CHICAGO — College football is headed toward a new era, with a four-team playoff deciding the champion starting in 2014. As conference commissioners said during the six months it has taken for them to come up with a playoff plan to present to university presidents next week for approval, "The devil is in the details."
Here are some of those details.
WHY NOW? For years, the Big Ten and the then-Pac-10 were adamantly against a playoff. What changed? Well, the Pac-10 and its commissioner for starters. Larry Scott has pushed the league to be more progressive and its members have reaped millions of dollars in rewards because of his bold moves.
In the Big Ten, as much as commissioner Jim Delany has been against a playoff, he realized the BCS just wasn't worth fighting so hard for anymore.
"No system can stand that much criticism and be sustainable," he said Thursday.

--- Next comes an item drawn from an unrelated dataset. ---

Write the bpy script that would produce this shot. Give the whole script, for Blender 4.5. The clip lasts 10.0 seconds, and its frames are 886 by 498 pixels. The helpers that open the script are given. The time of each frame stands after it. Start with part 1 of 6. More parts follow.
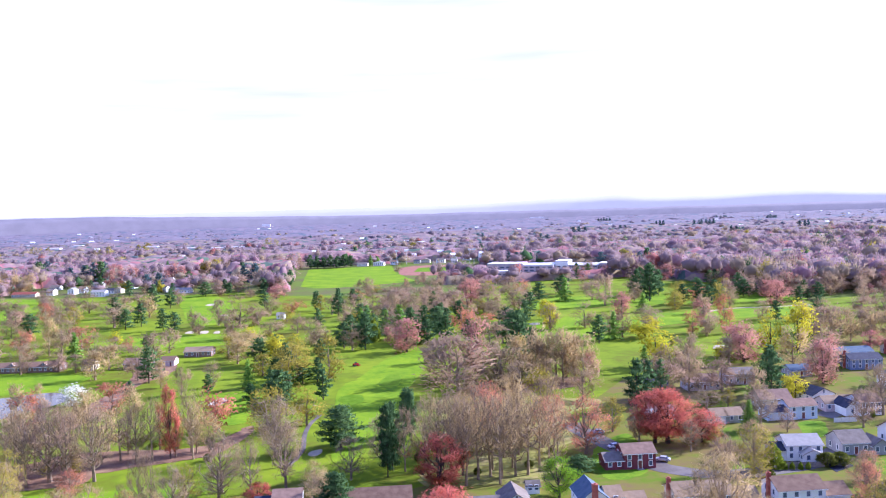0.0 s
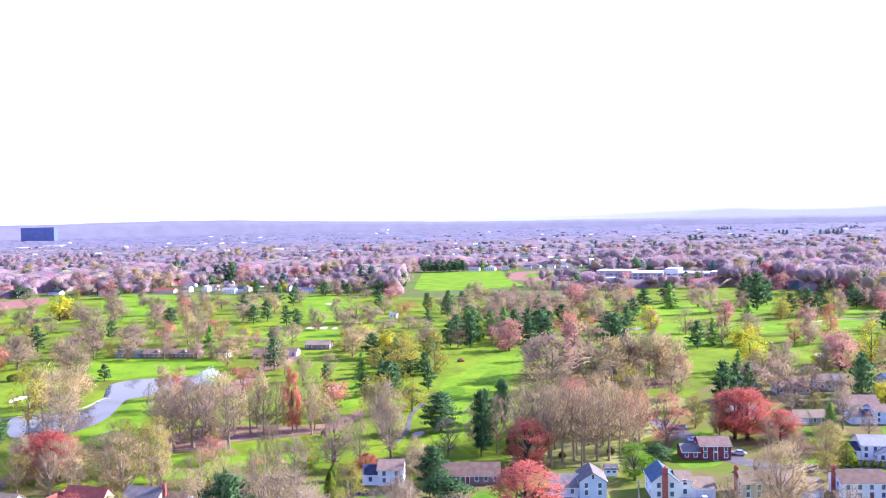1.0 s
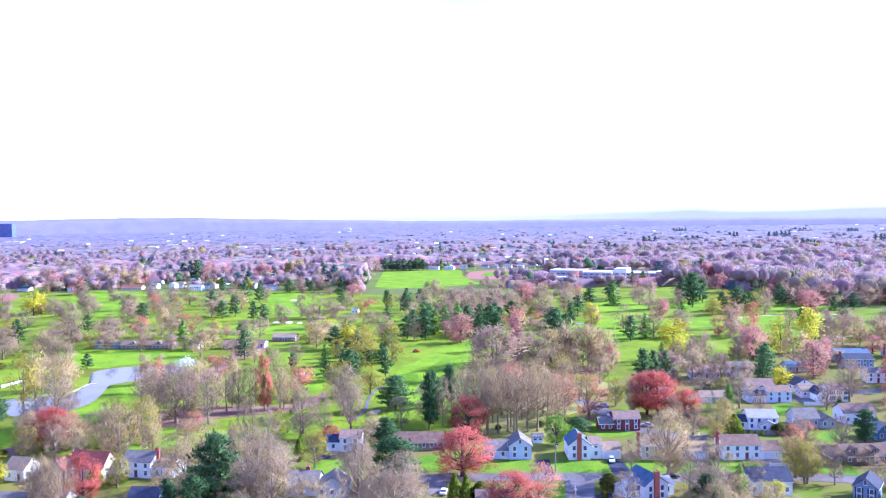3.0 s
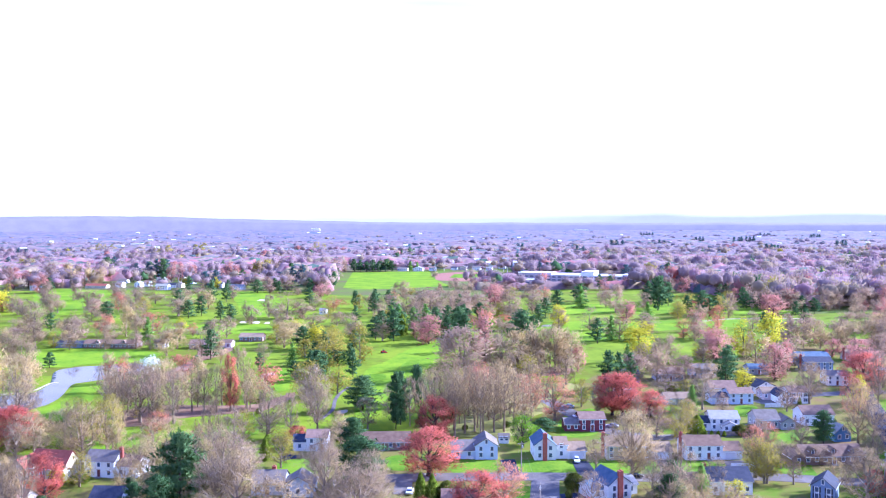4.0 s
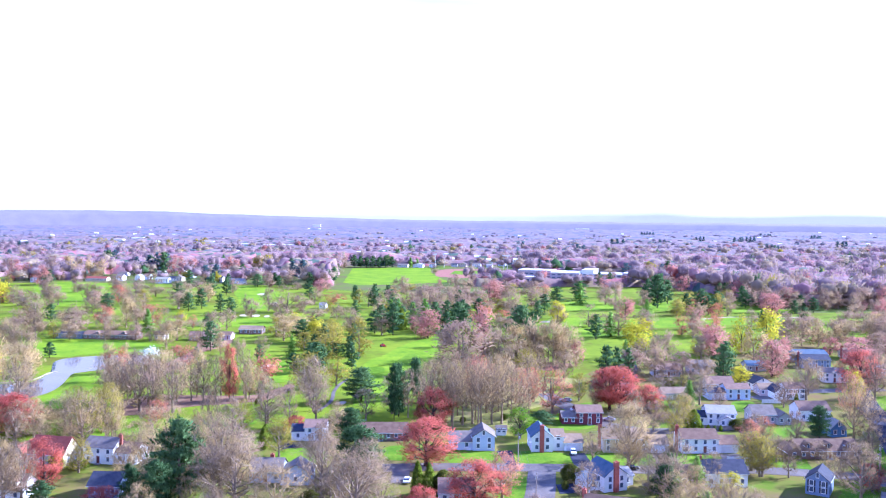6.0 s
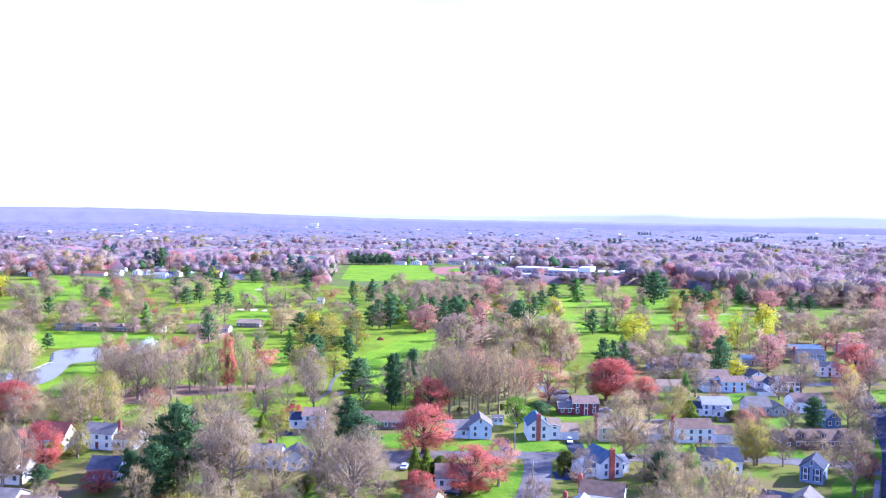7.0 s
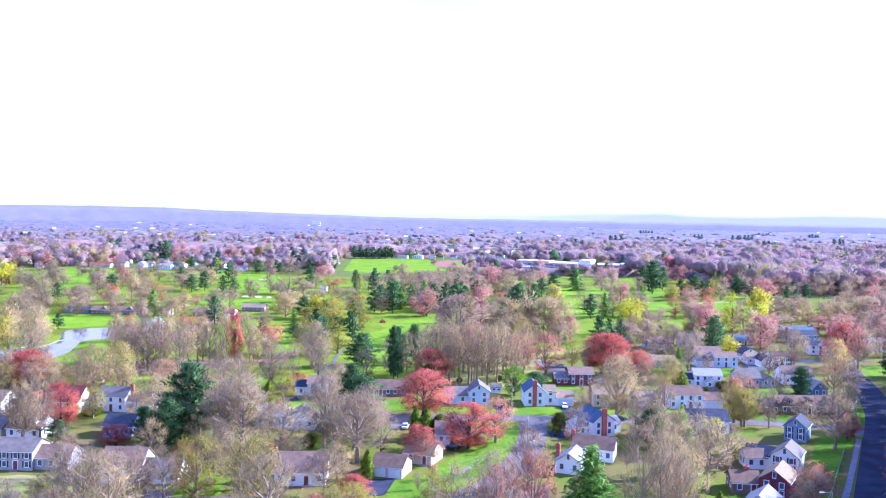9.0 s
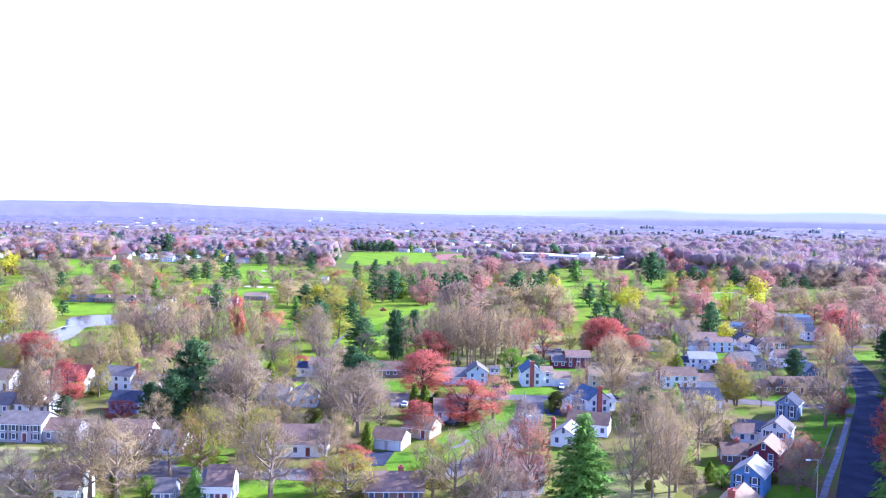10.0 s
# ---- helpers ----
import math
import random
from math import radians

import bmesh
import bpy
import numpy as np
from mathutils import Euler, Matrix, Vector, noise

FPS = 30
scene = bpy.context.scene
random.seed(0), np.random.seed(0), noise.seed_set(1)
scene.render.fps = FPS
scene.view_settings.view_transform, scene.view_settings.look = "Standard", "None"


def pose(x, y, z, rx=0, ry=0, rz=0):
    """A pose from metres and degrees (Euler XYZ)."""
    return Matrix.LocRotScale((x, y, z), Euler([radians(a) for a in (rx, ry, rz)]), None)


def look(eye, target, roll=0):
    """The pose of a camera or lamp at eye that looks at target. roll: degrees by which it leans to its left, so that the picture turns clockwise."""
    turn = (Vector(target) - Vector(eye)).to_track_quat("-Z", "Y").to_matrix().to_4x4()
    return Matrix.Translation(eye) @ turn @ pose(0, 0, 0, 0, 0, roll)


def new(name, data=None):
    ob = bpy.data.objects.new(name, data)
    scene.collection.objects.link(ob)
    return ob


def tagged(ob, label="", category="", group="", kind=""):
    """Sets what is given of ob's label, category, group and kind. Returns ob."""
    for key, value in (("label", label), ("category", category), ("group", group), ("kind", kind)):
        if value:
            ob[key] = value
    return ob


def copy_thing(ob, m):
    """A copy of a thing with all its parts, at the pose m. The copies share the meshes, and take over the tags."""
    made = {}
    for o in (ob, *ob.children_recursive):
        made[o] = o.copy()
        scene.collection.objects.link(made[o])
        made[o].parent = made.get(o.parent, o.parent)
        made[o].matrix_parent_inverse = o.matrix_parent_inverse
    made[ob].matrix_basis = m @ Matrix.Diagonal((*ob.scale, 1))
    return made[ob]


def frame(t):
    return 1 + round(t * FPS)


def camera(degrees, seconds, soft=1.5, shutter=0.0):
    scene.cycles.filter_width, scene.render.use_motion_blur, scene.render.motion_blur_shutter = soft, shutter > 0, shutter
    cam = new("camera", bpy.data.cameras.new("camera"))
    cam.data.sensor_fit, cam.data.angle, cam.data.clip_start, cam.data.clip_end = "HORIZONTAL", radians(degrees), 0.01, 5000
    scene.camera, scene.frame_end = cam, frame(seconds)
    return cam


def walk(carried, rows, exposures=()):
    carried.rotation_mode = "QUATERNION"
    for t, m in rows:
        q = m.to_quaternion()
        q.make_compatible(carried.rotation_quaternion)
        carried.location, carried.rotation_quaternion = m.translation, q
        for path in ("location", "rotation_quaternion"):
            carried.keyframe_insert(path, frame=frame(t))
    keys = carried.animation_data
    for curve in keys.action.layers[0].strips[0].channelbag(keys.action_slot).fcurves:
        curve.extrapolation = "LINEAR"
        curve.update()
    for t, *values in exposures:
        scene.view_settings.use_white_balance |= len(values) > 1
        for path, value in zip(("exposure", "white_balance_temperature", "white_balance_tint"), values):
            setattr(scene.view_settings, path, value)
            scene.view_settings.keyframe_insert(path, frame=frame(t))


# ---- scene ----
cam = camera(55.86, 10.0, soft=1.12)
PATH = [
    (0, (-4.621, 65.946, 74.122), (10.594, 164.667, 69.370), -1.75),
    (0.5, (-2.404, 52.992, 74.161), (0.806, 152.858, 70.090), -1.28),
    (1, (-1.023, 38.906, 74.125), (0.474, 138.828, 70.464), -1.20),
    (1.5, (-0.629, 23.636, 74.494), (1.108, 123.562, 71.053), -1.09),
    (2, (0.232, 8.582, 74.762), (1.764, 108.516, 71.472), -1.07),
    (2.5, (1.118, -0.450, 75.824), (3.458, 99.459, 72.258), -1.03),
    (3, (1.481, -2.960, 76.461), (7.400, 96.790, 72.604), -0.74),
    (4.5, (1.614, -4.353, 75.873), (11.458, 95.096, 72.279), 0.04),
    (5, (1.727, -4.833, 75.684), (10.996, 94.670, 72.055), 0.20),
    (5.5, (1.793, -5.210, 75.100), (11.063, 94.287, 71.289), 0.34),
    (7, (1.411, -7.020, 70.906), (11.241, 92.419, 67.004), 0.86),
    (7.5, (1.108, -11.891, 68.631), (10.865, 87.562, 64.890), 0.84),
    (8, (1.265, -13.609, 66.594), (11.216, 85.814, 62.590), 0.87),
    (8.5, (1.187, -14.633, 64.239), (10.810, 84.824, 60.265), 0.93),
    (9, (1.180, -17.816, 62.135), (10.748, 81.650, 58.276), 0.93),
    (9.5, (1.407, -21.037, 60.061), (10.779, 78.444, 56.094), 0.94),
    (10, (1.505, -22.990, 57.898), (10.926, 76.474, 53.624), 0.98),
]
EXPOSURES = ((0.0, 1.36, 5350, 25), (0.3, 1.46, 5380, 25), (0.8, 1.71, 5330, 25), (2.0, 1.76, 4920, 25), (3.0, 1.76, 4790, 25), (10.0, 1.75, 4790, 24))
walk(cam, [(t, look(eye, target, roll)) for t, eye, target, roll in PATH], EXPOSURES)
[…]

MONEY, MONEY, MONEY: There was never any question that a playoff would bring in more money than the BCS, with its hit-or-miss bowl games and often controversial championship matchup. With budgets being slashed at universities, the people in charge could no longer justify leaving so much behind. In TV rights alone, a playoff would bring in at least $300 million a year. The current BCS and Rose Bowl deals are worth about $155 million annually.
WHAT BECOMES OF THE BOWLS? The BCS championship game already had made the high-profile bowls less relevant. Now take the four best teams out of the bowls and put them in semifinals and a bowl bid will feel like even more of a consolation prize.
WINNERS: If it's college football, the SEC must be winning. The playoff negotiations were no different. SEC commissioner Mike Slive, whose teams have won the past six BCS titles, has been pushing for a playoff since 2008.
LOSERS: As much as the BCS seemed stacked against the teams from conferences outside the six founding member leagues, a playoff-driven postseason could widen the gap even more. While a playoff will increase the amount of revenue the postseason generates, those funds might be distributed more unevenly.
Leagues such as the Mountain West, Conference USA and the Sun Belt will make more in total but could get a smaller percentage of the pie. And if schedule strength will be emphasized for picking the playoff participants, how do those teams fortify their schedules to match what the teams from power leagues already have built-in?
NOT SO BIG EAST: There have been six major conferences. The Big East, after being plundered by expansion, is on the verge of second-tier status. How much less the conference that includes USF gets in revenue from the playoff than the Big Ten, SEC, Big 12, Pac-12 and ACC will be something to watch closely.
A FEW GOOD MEN: It's not clear yet who will be on the committee given the task of picking the best four teams in the country, though it will probably be similar to the basketball selection committee — commissioners and athletic directors.
"I think you need a thick skin and an honest heart" to be on the committee, Delany said.
Ultimately, what might matter most is the parameters for making their decisions. The commissioners want to stress strength of schedule, give conference champions some preference and provide an RPI-like rating system for guidance to make it less of a guessing game.